Advanced Database Settings

In the dialog that defines the database used, there are fields that allow the setting of the location for temporary data, the retention time and resetting of log indexing.

The Temporary Data location is the directory used for storing processed log data prior to it being added to the database. These files are not in a readable format and are kept in the temporary folder only for a very short time. The files should not be opened outside of InControl as this can terminate the processing of the data. In addition, if the default temporary location is space constrained, it is recommended to specify an alternative location since the amount of space required can be many gigabytes.

The Retention Time is how old the data in the database can become before it is automatically deleted during routine hourly maintenance. It is up to the administrator to determine an appropriate value. It should be based on the amount of free disk space available and the expected rate of increase in the database size. A useful exercise for making this determination is to observe the size expansion over a few days of typical system usage.
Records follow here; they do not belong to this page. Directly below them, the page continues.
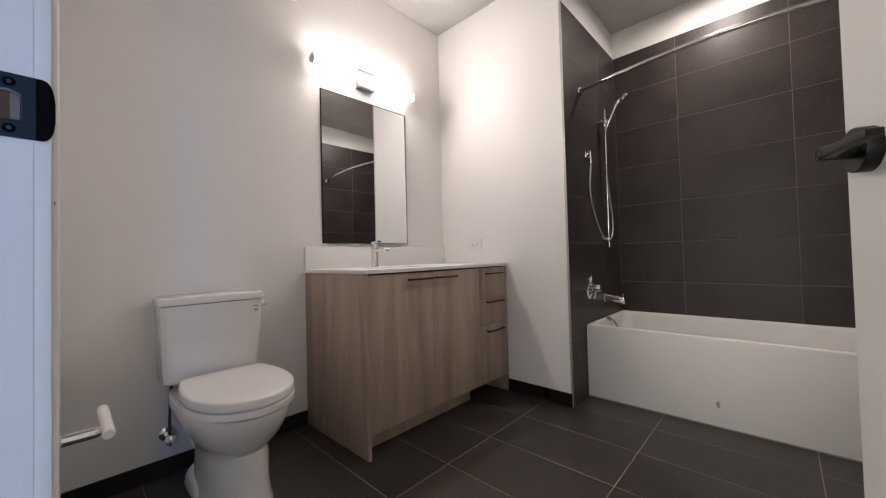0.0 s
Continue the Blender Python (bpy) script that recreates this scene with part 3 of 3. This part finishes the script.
part("bottom_channel", box(WX + 0.0008, MX + 0.0005, M0 + 0.035, M1 - 0.045, MZ0 - 0.0085, MZ0 - 0.0005, 0.0008), ALU, mirror, "brushed aluminium support channel", smooth=40)

lamp = thing("vanity_light", "horizontal bar vanity light with glowing white diffuser", "wall light", (WX, 1.45, 2.10))
LZ, LX = 2.157, -1.950
plate = part("canopy", box(WX + 0.001, WX + 0.0445, 1.387, 1.515, 2.106, 2.232, 0.007, 3), SATIN, lamp, "brushed metal canopy", smooth=35)
part("arm", box(WX + 0.0445, LX - 0.018, 1.43, 1.472, 2.146, 2.168, 0.001), NICKEL, plate)


def bar_ring(y, grow=0.0):
    out = []
    for k in range(24):
        t = 2 * math.pi * k / 24
        out.append((LX + (0.024 + grow) * math.cos(t), y, LZ + (0.029 + grow) * math.sin(t)))
    return out


def bar_arc(y, a0, a1, grow=0.0, m=16):
    """An arc of the bar's outline, from angle a0 to a1 in degrees, 0 facing the room."""
    return [(LX + (0.024 + grow) * math.cos(radians(a0 + (a1 - a0) * k / m)), y, LZ + (0.029 + grow) * math.sin(radians(a0 + (a1 - a0) * k / m))) for k in range(m + 1)]


part("diffuser", loft([bar_arc(y, -78, 90) for y in (1.051, 1.829)]), LAMPGLOW, lamp, "glowing white acrylic diffuser", smooth=40)
part("back_diffuser", loft([bar_arc(y, 90.3, 281.7) for y in (1.051, 1.829)]), BACKGLOW, lamp, "weakly glowing back of the diffuser", smooth=40)
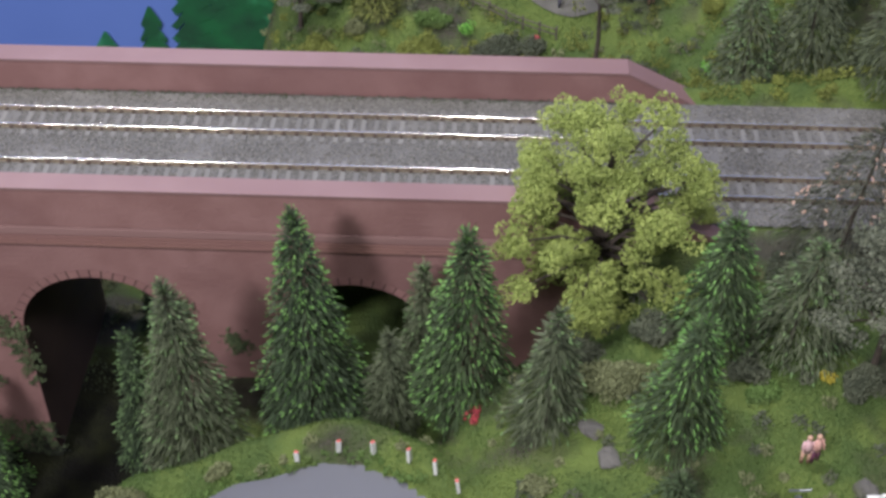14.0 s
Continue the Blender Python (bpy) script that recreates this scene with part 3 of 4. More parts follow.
FIR_LIGHT = material("painted_fir_light", (0.025, 0.19, 0.09), 0.6, second=(0.018, 0.12, 0.06), scale=45, third=(0.06, 0.29, 0.16), tscale=50, tmix=(0.5, 0.7))
TEAL = material("painted_teal_wood", (0.012, 0.16, 0.10), 0.6, second=(0.014, 0.10, 0.06), scale=25)
backdrop = thing("backdrop", (0, 0.2892, 0), "blue painted backdrop boards with dark green fir trees", "backdrop", kind="structure")
part("upper_board", boxes((-1.2, 0, 0.3903, 1.4, 0.008, 1.0)), SKY_HIGH, backdrop)
part("lower_board", boxes((-1.2, -0.0006, -0.02, 1.4, 0.0074, 0.3885)), SKY_LOW, backdrop)
part("seam", boxes((-1.2, -0.0002, 0.3886, 1.4, 0.008, 0.3902)), SEAM, backdrop)
bm = bmesh.new()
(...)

When running on the same computer as the InControl server, the space used by the log analyzer database will contribute to the alert that the InControl server generates should free disk space fall below the configured value.

The button Re-scan Logs gives the administrator the ability to delete and then rebuild the log analyzer database from the raw log message data that has been retained by the log receiver. The raw log data that is available will depend on the retention time setting in the log receiver properties (described in Section 23.2, The ILA).

When the re-scan option is selected, a further dialog will appear so a particular day can be chosen.

All historical data in the database prior to the date selected is discarded and only data from that date onwards will be retained and be available for analysis. However, it may be that the available raw log data begins after the selected date.